Here is an example of creating and using a defaultdict:

from collections import defaultdict

names_by_breed = defaultdict(list)

def add_dog(name, breed):
    # Don't need to check for missing breed key
    # because an empty list will be supplied.
    names_by_breed[breed].append(name)

add_dog('Comet', 'Whippet')
add_dog('Maisey', 'Treeing Walker Coonhound')
add_dog('Reece', 'Whippet')

print('Whippet names are', names_by_breed['Whippet']) # ['Comet', 'Reece']
print('Beagle names are', names_by_breed['Beagle']) # []

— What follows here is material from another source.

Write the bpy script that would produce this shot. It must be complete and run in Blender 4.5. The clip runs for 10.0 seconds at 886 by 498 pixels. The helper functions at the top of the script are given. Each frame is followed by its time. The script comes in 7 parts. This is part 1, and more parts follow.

fruit_counts = defaultdict(int)

def add_fruit(name):
    # Don't need to check for missing fruit key
    # because zero will be supplied.
    fruit_counts[name] += 1

add_fruit('banana')
add_fruit('apple')
add_fruit('banana')

print('banana count is', fruit_counts['banana']) # 2
print('grape count is', fruit_counts['grape']) # 0

UserDict, UserList, and UserString

These classes are useful as the base class of custom classes that need the functionality of a dict, list, or string. In older versions of Python it is not possible to directly inherit from dict, list, and string, but doing so is now supported. However, it can still be easier to inherit from these “User” classes instead because the underlying dict, list, or string will be available as an attribute.